Both Nelson’s places offer basically the same food. They boast the original recipes and descendants of the original cooks. A description of the Memorial site’s CFS would be all but indistinguishable from Barry’s. It’s a strange scenario: two different owners from the same family, two different areas of town, two different decors, different managing philosophies … but the same food. Diners aren’t choosing what to eat, but where and how.
The Memorial store is certainly shinier. The black booths look new, and there’s fresh paint and décor and brighter windows. The staff looks busier, but the room strangely quieter. While somebody mops, Suzanne’s in the back, probably making pies or rolls. Jody’s 8-year-old niece is a junior server. The patrons are all 60-plus but the place sure tries to feel young. The environment inches toward hip and cool and current in the newness of the inside space, while the location, menu, clientele, and idea hold it back. There’s a weird tension between old and new here. I finally put my finger on it; it reminds me of a neo-retro diner, the type serving food like gourmet lamb sliders and dark chocolate milkshakes on super high-polished counters. Except you won’t find foodie grub on Nelson’s menu. It isn’t trying to have a twist or be retro. Nelson’s is trying to be the diner, the new original, without really recognizing the change in time.

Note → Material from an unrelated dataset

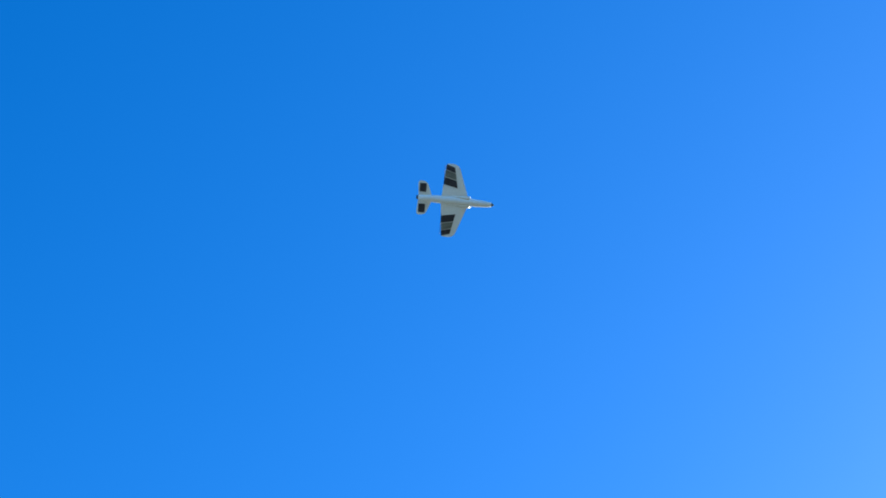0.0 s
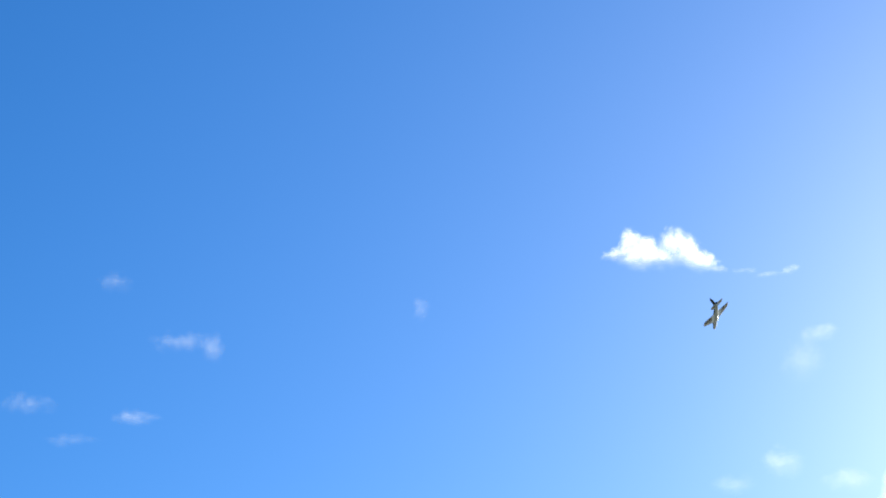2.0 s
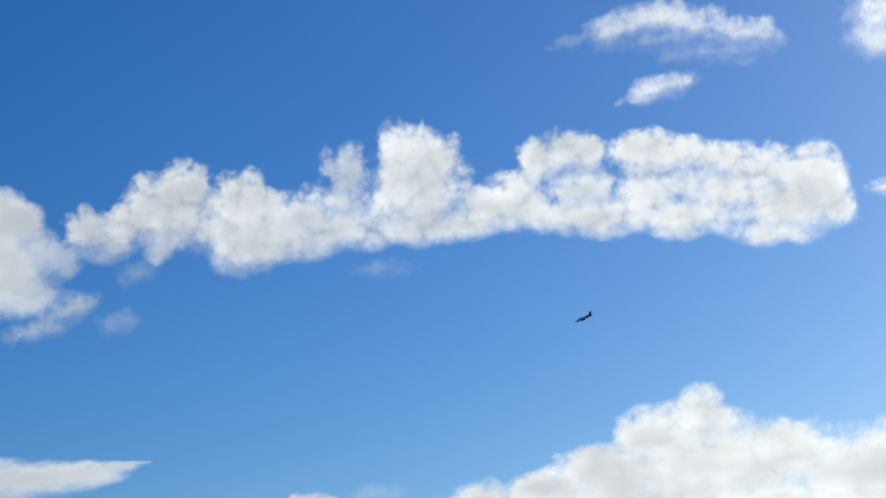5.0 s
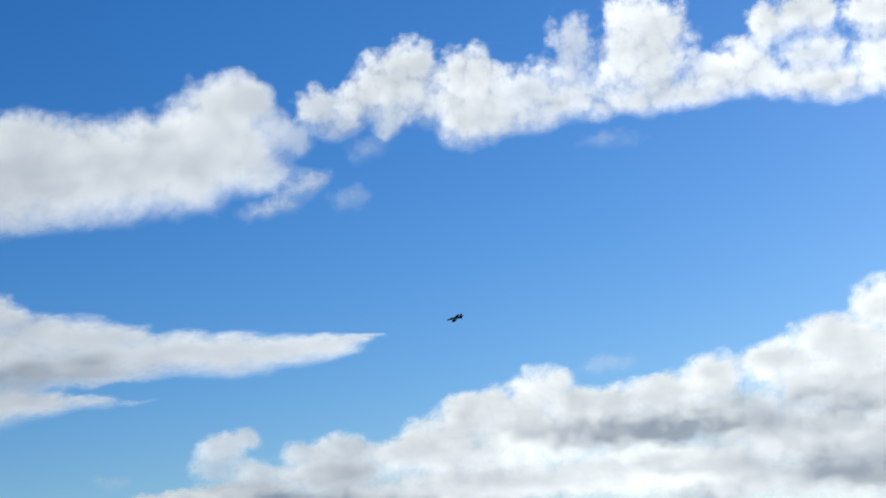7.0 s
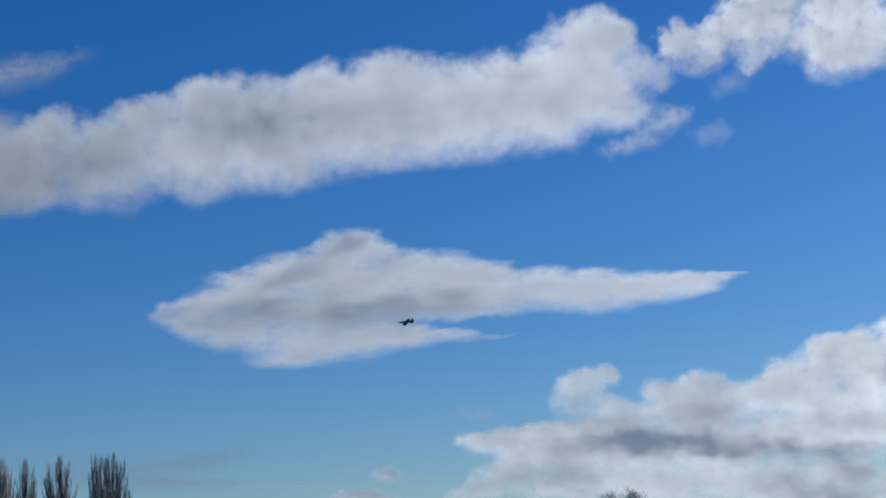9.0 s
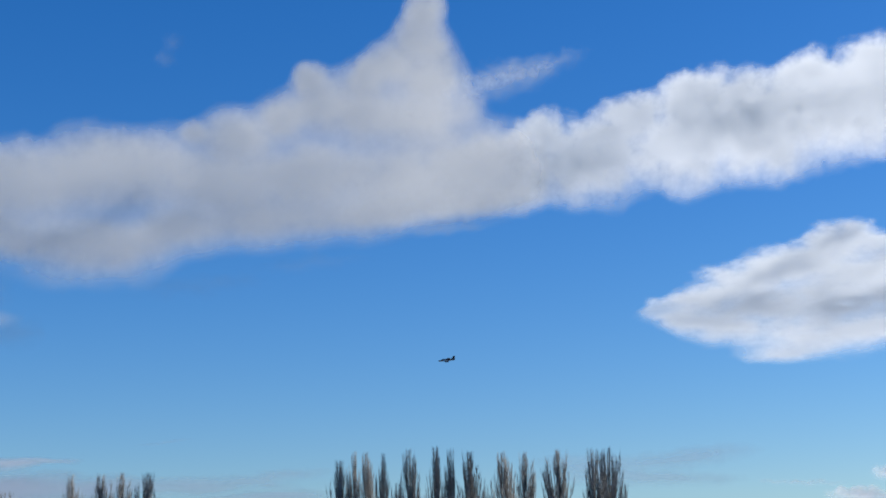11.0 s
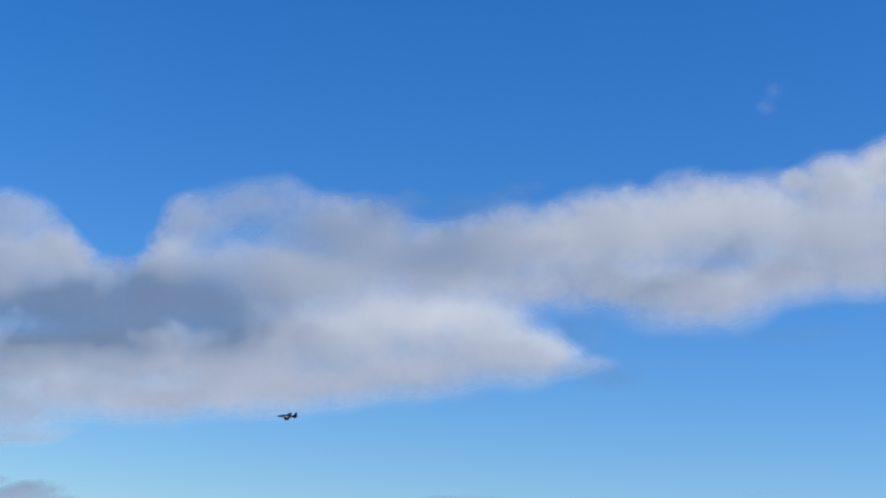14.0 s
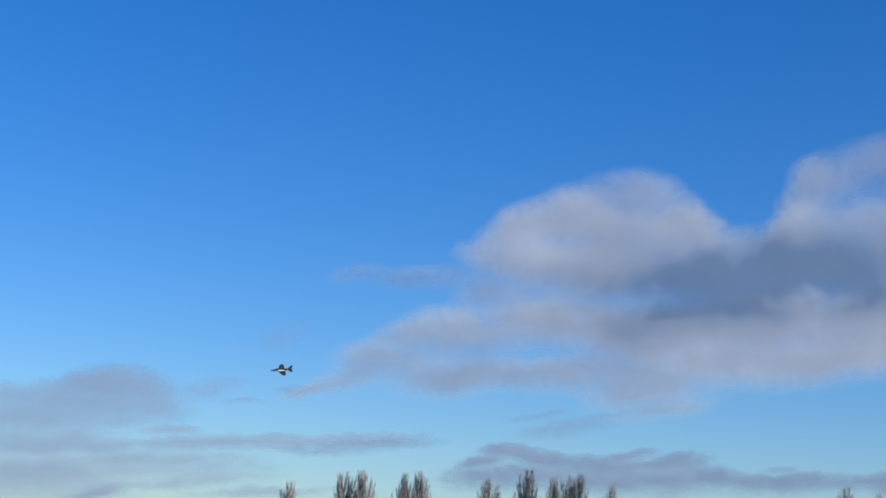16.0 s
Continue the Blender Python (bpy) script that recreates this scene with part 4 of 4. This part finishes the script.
def motions():
    walk(AEROPLANE, [
        (0.0, pose(1.04, 15.31, 24.49, -18.0, -28.6, -84.0)),
        (0.5, pose(8.10, 20.14, 27.14, -8.8, -31.0, -58.3)),
        (1.0, pose(12.70, 28.22, 29.35, -2.2, -28.2, -31.0)),
        (1.5, pose(16.17, 34.98, 29.98, 7.8, -24.7, -26.4)),
        (2.0, pose(20.41, 42.19, 28.45, -12.0, -40.0, -7.0)),
        (2.5, pose(25.13, 54.70, 30.16, -4.5, -27.0, -7.0)),
        (3.0, pose(26.45, 62.48, 28.60, -5.0, -31.6, 15.6)),
        (3.5, pose(28.54, 74.40, 28.21, -4.4, -30.5, 27.9)),
        (4.0, pose(28.92, 85.59, 27.61, -11.3, -26.8, 44.7)),
        (4.2, pose(28.55, 90.11, 27.51, -12.4, -25.9, 49.7)),
        (6.3, pose(9.62, 115.43, 24.16, -0.6, -37.9, 57.5)),
        (6.5, pose(7.16, 117.66, 24.10, -0.8, -38.7, 58.4)),
        (7.0, pose(0.24, 120.04, 23.43, -0.8, -35.7, 64.7)),
        (7.5, pose(-7.05, 122.00, 22.67, 2.1, -37.1, 66.5)),
        (8.0, pose(-14.84, 123.45, 22.04, 4.1, -37.6, 69.2)),
        (8.5, pose(-22.83, 123.28, 21.87, 6.1, -38.8, 70.9)),
        (9.0, pose(-30.57, 121.63, 21.70, 2.5, -33.1, 82.1)),
        (9.5, pose(-38.39, 119.47, 21.20, 3.0, -33.7, 86.7)),
        (10.0, pose(-46.14, 116.80, 20.56, 0.2, -36.1, 96.7)),
        (10.2, pose(-49.27, 115.55, 20.34, -0.1, -32.5, 100.7)),
        (12.3, pose(-79.46, 93.80, 17.88, -5.0, -19.6, 125.7)),
        (12.5, pose(-81.52, 90.75, 17.37, -3.8, -19.8, 128.2)),
        (13.0, pose(-86.58, 83.26, 16.24, -4.8, -19.1, 136.0)),
        (13.5, pose(-90.06, 75.05, 15.11, -7.2, -21.2, 143.8)),
        (14.0, pose(-88.09, 61.17, 14.94, -0.8, -31.2, 131.7)),
        (14.5, pose(-89.31, 49.86, 14.36, 1.0, -49.4, 132.1)),
        (15.0, pose(-89.16, 39.06, 13.51, -1.1, -16.8, 155.1)),
        (15.5, pose(-94.45, 30.95, 13.21, -10.1, -48.2, 176.6)),
        (16.0, pose(-98.90, 22.63, 12.72, -10.1, -39.5, 180.0)),
    ])


motions()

Jody and Steven’s talk of restoring the original Nelson’s Buffeteria sign somehow says it all. This Nelson’s is fresher than the original and the buffet servers are less testy. They probably won’t tell you to leave if you hesitate seconds before ordering. But, isn’t that part of what made Nelson’s? With the new, something is lost. Like with the sign, Nelson’s is attempting to make the the Memorial location the idea of the original, two things not necessarily the same.
Suzanne, the matriarch, seems to understand the limitation. She said of the original location, “It controlled the business. We couldn’t change anything because the clientele had built it up to what it was. We knew everyone. We knew everyone’s drink. That couldn’t be duplicated. You can’t create that. It takes time and personality.” At some overwhelming point the original Nelson’s restaurant became a character bigger than the authors of the Nelson story. If the current Nelson’s spots feel any bit insincere, it’s because they lack that key ingredient—time. Yet, both locations try to operate as if that old-time familiarity exists in their adolescent ventures, producing a strange irresolution between the past and present.
Both new Nelson’s locations hold the original Nelson’s popularity and success in a death grip, but is it time to let go of the past? Has Tulsa, sadly, become too evolved for Nelson’s? Is downtown too cosmopolitan for beloved gravy-drenched food, and how long will even southeast Tulsa embrace comfort food? What began as a search for good steak became an entry point for considering legacy.
I left the Ranch House and the Buffeteria wondering: Can a dynasty, an institution, a tradition, maintain its success and transcend time and culture, or, like Nelson’s, will there inevitably be decline? Can an idea of the original ever replace the original? Big thoughts for battered steaks, admittedly.
Maybe Nelson Rogers Jr. has figured it all out. I ask where her father is in all this. Jody grinned, “Oh he’s retired; he’s out playing golf.”